La Federazione Nazionale degli Ordini dei Medici Chirurghi e degli Odontoiatri esprime la necessità di avere progetti adeguati, concretezza e progettualità adeguate. “Sarà necessario potenziare il personale sanitario ha avanzato Giovanni Leoni, Vicepresidente Nazionale FNOMCEO – e avere una condivisione delle informazioni. La condivisione delle informazioni è qualcosa di fantastico tra il territorio e l’ospedale, la base è dunque la possibilità, al netto delle implementazioni del fascicolo sanitario elettronico di cui si parla da moltissimo tempo, di trovare un linguaggio comune per quanto riguarda i dati del laboratorio, trovare un sistema universale per quanto riguarda le radiografie. Persino tra gli ospedali le cartelle elettroniche sono differenti. Speriamo di essere coinvolti nella bozza del Recovery Plan per portare le nostre proposte”.
“Non c’è chiarezza nell’informazione di questo documento purtroppo – ha spiegato Francesco S. Mennini, Professore di Economia Sanitaria e Economia Politica, Research Director-Economic Evaluation and HTA, CEIS, Università degli Studi di Roma “Tor Vergata” – Presidente SIHTA – A mio avviso le risorse devono essere stabilmente inserite nel finanziamento o perlomeno trovare degli strumenti finanziari per farlo, per evitare fenomeni di sotto finanziamento del sistema, come è già sotto gli occhi di tutti. Spero che queste risorse vengano investite bene, ma ho punti interrogativi sul tema, per esempio, dell’assistenza domiciliare e territoriale, visto che leggo che si prevede di costruire mini ambulatori o mini ospedali, che ritengo siano miniduplicati di centri di costo che generano anche inefficienza sul sistema. Sugli strumenti da utilizzare ribadisco che se avessimo preso subito le risorse del Mes, 37 miliardi di euro, avremmo potuto incominciare a ragionare veramente su una nuova architettura del sistema sanitario e avremmo potuto incominciare a investire sull’assistenza territoriale e domiciliare che, ricordo, sarà fondamentale nei prossimi due-tre anni perché, a causa dell’emergenza Covid, che purtroppo rimarrà almeno per tutto il 2021, ci sarà un rallentamento molto forte anche della mobilità sanitaria. Quindi il sistema deve essere pronto ad investire in quelle regioni dove prima c’era una grande mobilità passiva perché adesso quella domanda di assistenza sanitaria ricadrà sulle queste regioni stesse. La domanda è se saranno in grado e hanno le tecnologie e le strutture idonee per rispondere a questo incremento molto forte di domanda di assistenza sanitaria, anche creando un collegamento importante tra pubblico e privato”.

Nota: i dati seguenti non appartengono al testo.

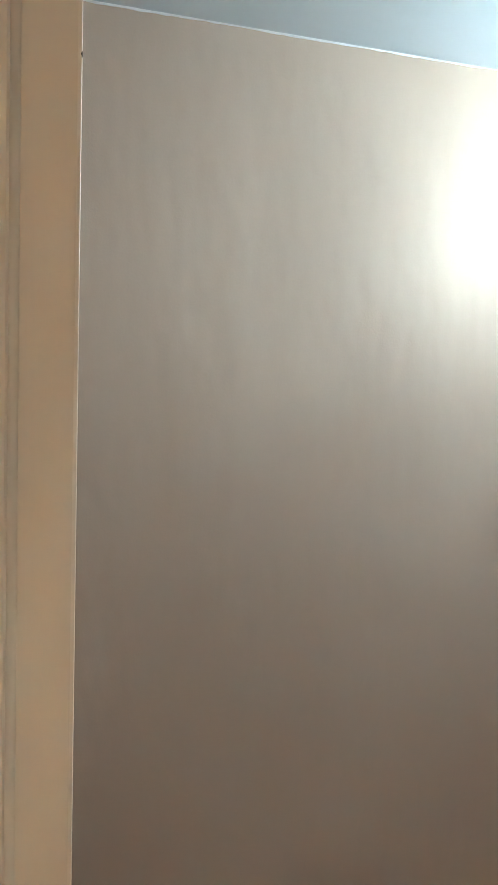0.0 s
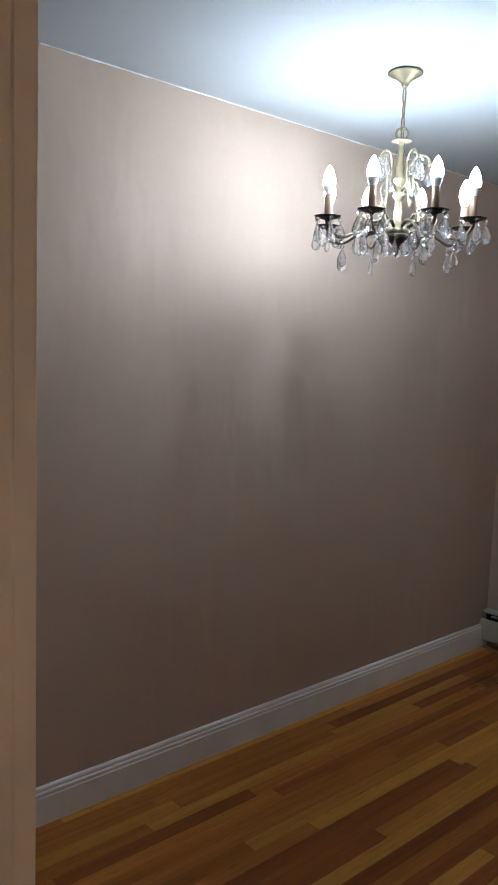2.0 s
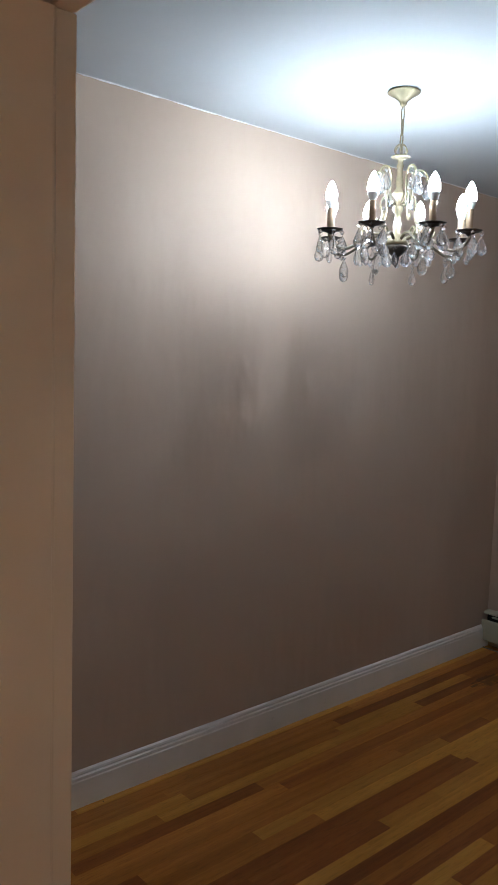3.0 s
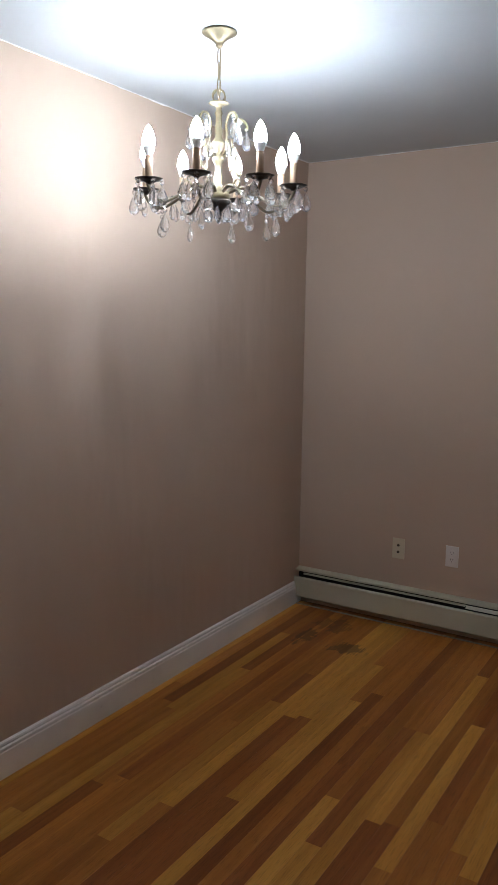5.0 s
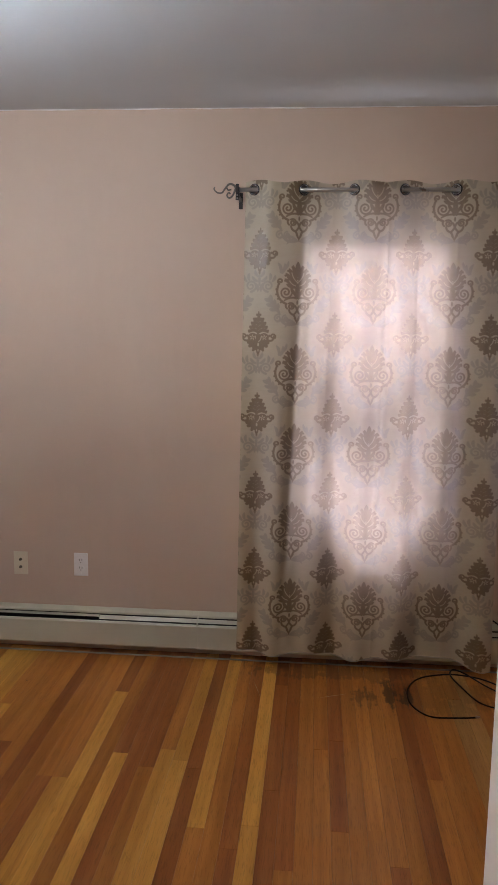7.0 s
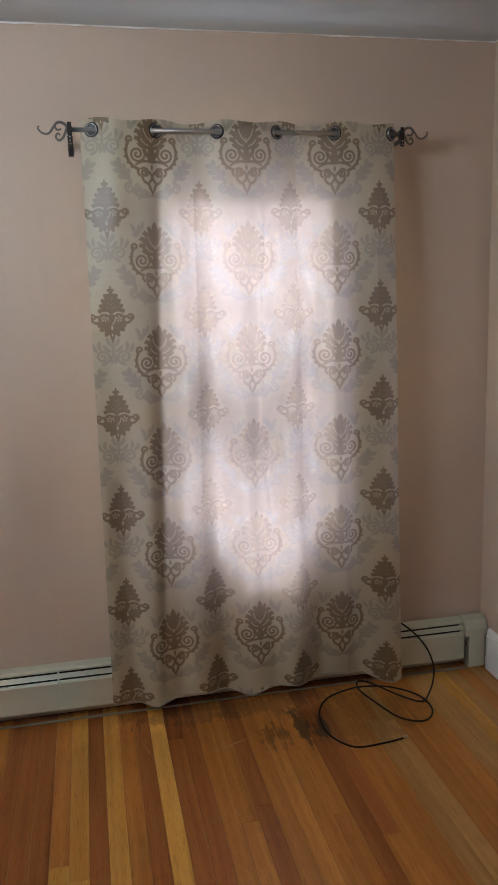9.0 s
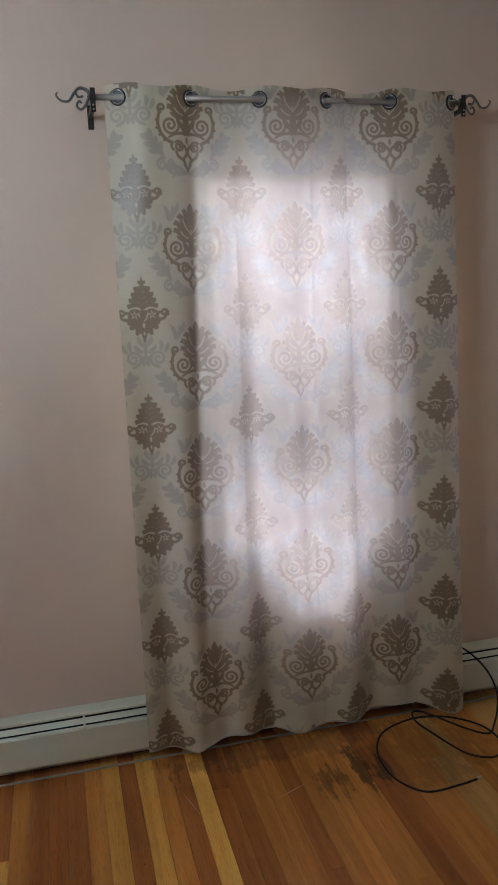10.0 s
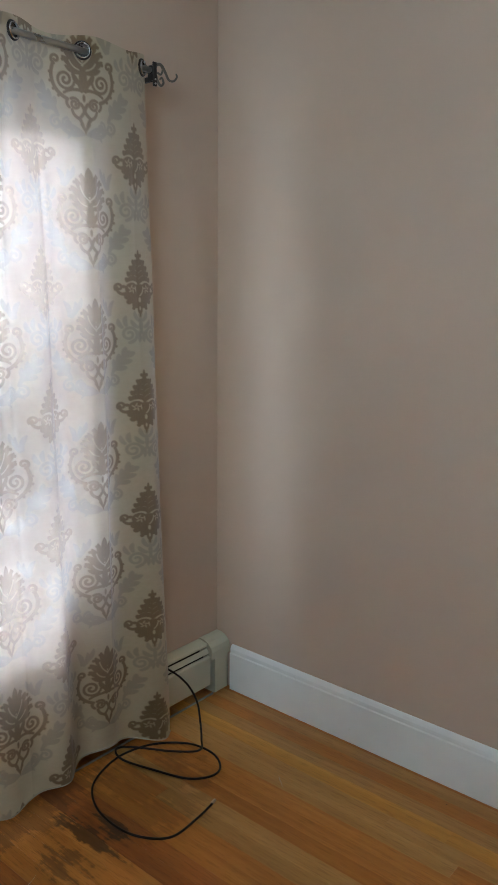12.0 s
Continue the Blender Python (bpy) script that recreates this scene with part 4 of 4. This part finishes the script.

Dal Veneto l’invito è di “ragionare sul servizio sanitario, come istituto e istituzione del paese che attraversa un momento di visibilità ma che ha retto in questo momento tragico – ha spiegato Luciano Flor, Direttore Generale Area Sanità e Sociale Regione del Veneto – Dobbiamo iniziare a fare quello che non abbiamo fatto fino ad oggi, riscrivere le regole di funzionamento del servizio sanitario. Inoltre c’è da fare un’opera di investimento: il SSN ha in questi anni investito poco in infrastrutture sul territorio, questo è il momento per farlo, ricordo che una buona struttura aiuta l’organizzazione. Per gli ospedali dobbiamo ragionare su una vera rete”.